What touched you the most when filming this? Was there an experience that you had (a particularly touching interview, etc.) that really reminded you why doing this film was so important?
The pattern I found in my interviews with black, gay men was particularly heavy. Their lives follow similar patterns: childhood trauma, sexual ambiguity, HIV infection, attempted suicide and a life of isolation. In rural areas, these men don't even know there are others out there like them.
I remember sitting for five hours eating Chinese food with one man who never told anyone his life story. It was a little like a second-hand trauma for me, but he felt such relief and release. I thought, wow, this is incredible, but I should not be the first person he talks to about this. But who could he possibly talk to in the Mississippi Delta?

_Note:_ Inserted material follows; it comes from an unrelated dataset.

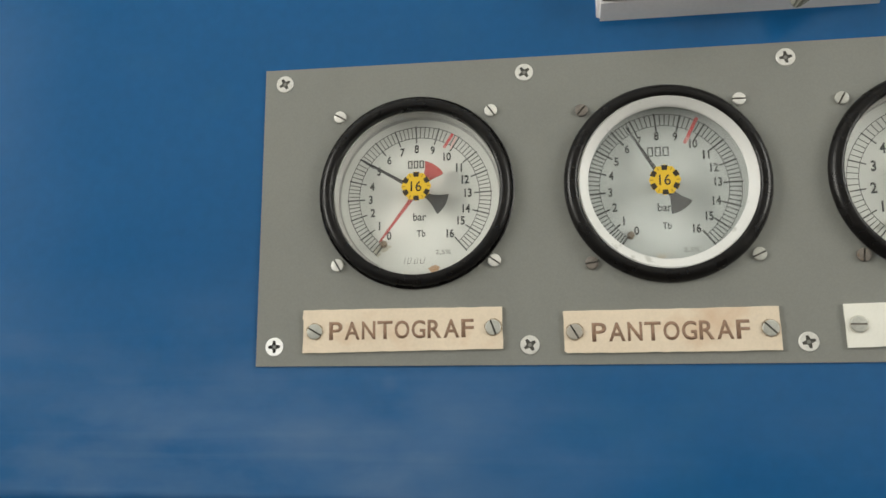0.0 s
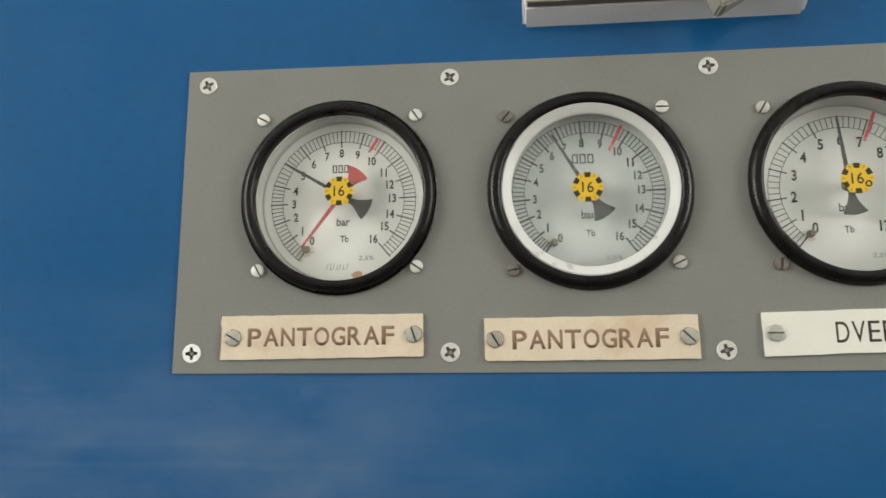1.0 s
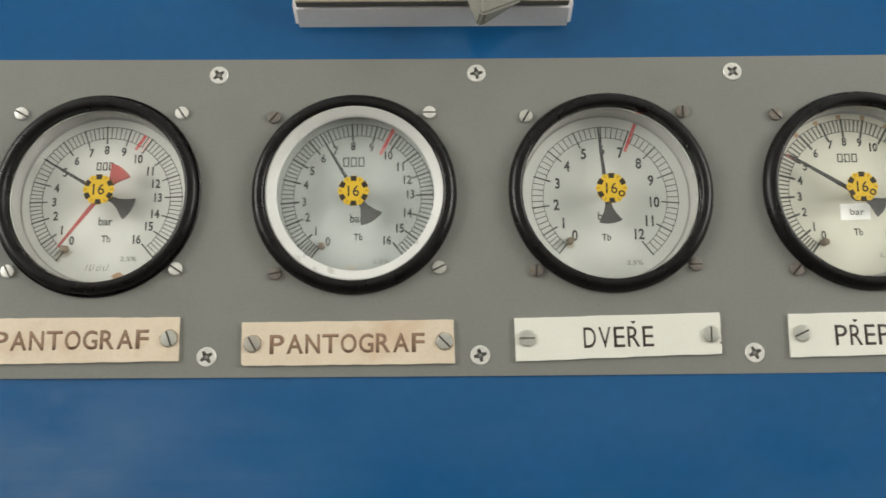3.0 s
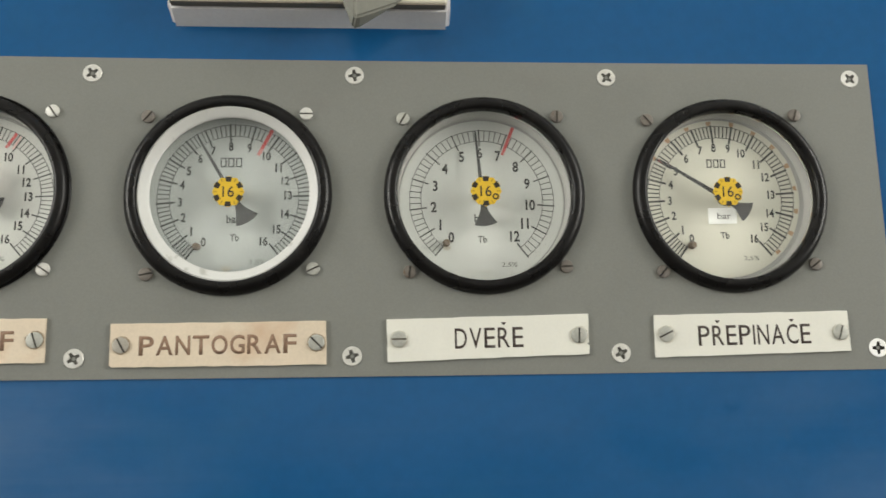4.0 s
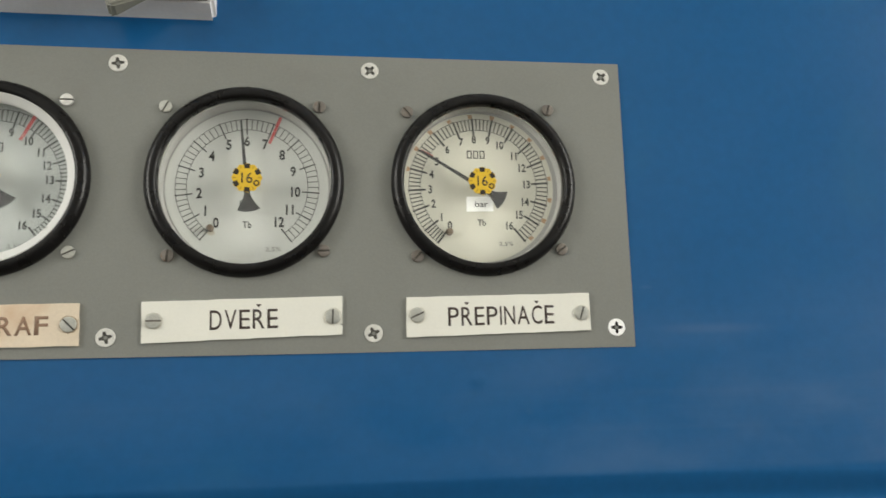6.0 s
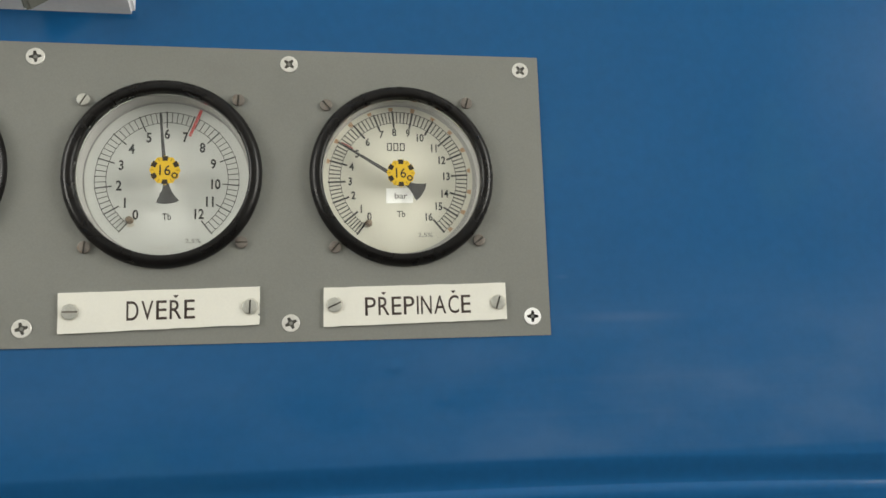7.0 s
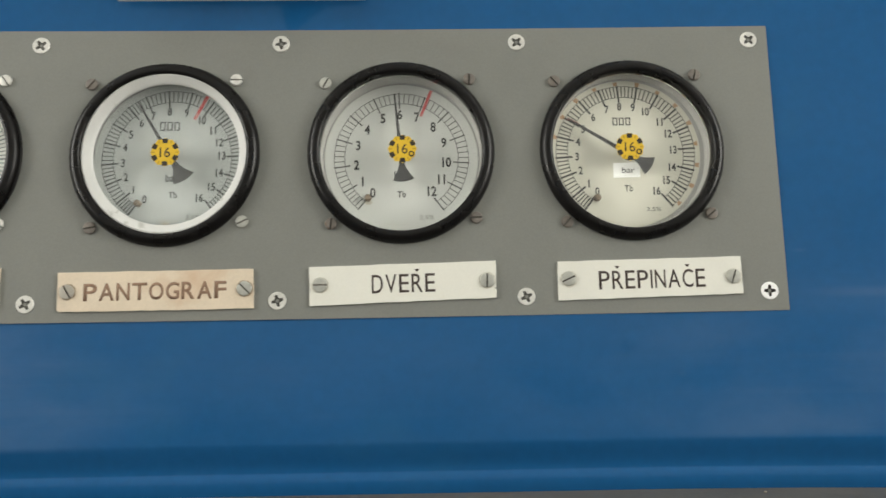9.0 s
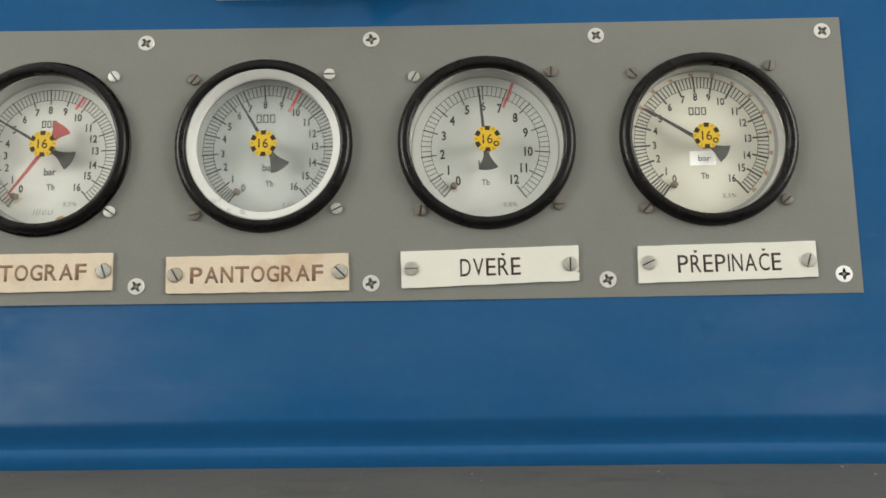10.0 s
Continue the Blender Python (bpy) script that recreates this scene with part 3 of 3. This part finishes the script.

You did some past work on HIV, homophobia and the Caribbean. What are some of the similarities and the differences between the South and the Caribbean?
The South reminds me a lot of the Caribbean -- it has a rich culture, history of slavery, stalwart religious traditions, close-knit (and judgmental) families/communities. My mother's family is Jamaican and sometimes I felt like the only difference between the two cultures was the accent.

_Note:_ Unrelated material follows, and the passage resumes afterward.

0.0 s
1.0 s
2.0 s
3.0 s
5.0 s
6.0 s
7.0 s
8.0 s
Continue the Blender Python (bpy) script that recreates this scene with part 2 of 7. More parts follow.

The Caribbean, specifically Jamaica, has recognized HIV as a more generalized epidemic, meaning that it's not only associated with one group -- like gay men. I believe that this helps messaging and outreach. But, like the rural South, the gay community in Jamaica operates underground. It's just not acceptable to be gay.
All the chatter of President Obama's support of gay marriage is so foreign in the rural South, where it's really not OK to be gay.
I also found that Southerners still perceived HIV as a gay man's disease. So, if you're a black woman with HIV, it's because you contracted it from a guy on the down low. Black men, once again, become perpetrators. I'd honestly rather address the root issue of why black men can't be gay in the South.
When it comes to making independent films, especially documentaries, funding always seems to be an obstacle. How did you find financial backing for deepsouth?
MAC AIDS Fund supported the film early on, and I personally financed the rest of the production. And by personally financed, I mean that at the age of 30, I liquidated my IRAs and moved in with my parents for almost two years. Duy Linh Tu and Joe Lindquist also took pay cuts to make this film. The production of deepsouth really became a passion project for everyone involved.
It's opening in July. Where can our readers see it? Is it opening at AIDS 2012?
We will premiere in D.C. during AIDS 2012. We haven't locked down a date, but we'll have public screenings during the week of the international conference. We're also planning a grassroots film tour during the summer/fall.
What do you hope your audience will take away from this film?
We hope that audiences will experience what it's like to be affected by HIV in a region of the U.S. that has few resources, and is not particularly popular, unless we're rallying the African-American vote.
We didn't include the reports and stats and experts in this film. Infinite thanks for them, because that research is the bedrock of this film! But we didn't want to rehash the reports or make people examples of statistical data points, so we created a character-driven, cinema verité narrative. The research findings abound in the film, but they're not super explicit. We also touch on some broader social and cultural issues like religion, education and geography with mini-stories interspersed throughout the film.
We hope to reframe how we think about HIV -- as a social illness. We'd like to expand the definitions of protection and behavior -- beyond condoms and safe sex. It's not a campaign, it's simply the reality of HIV in the American South.
This transcript has been lightly edited for clarity.
Kellee Terrell is the former news editor for TheBody.com and TheBodyPRO.com.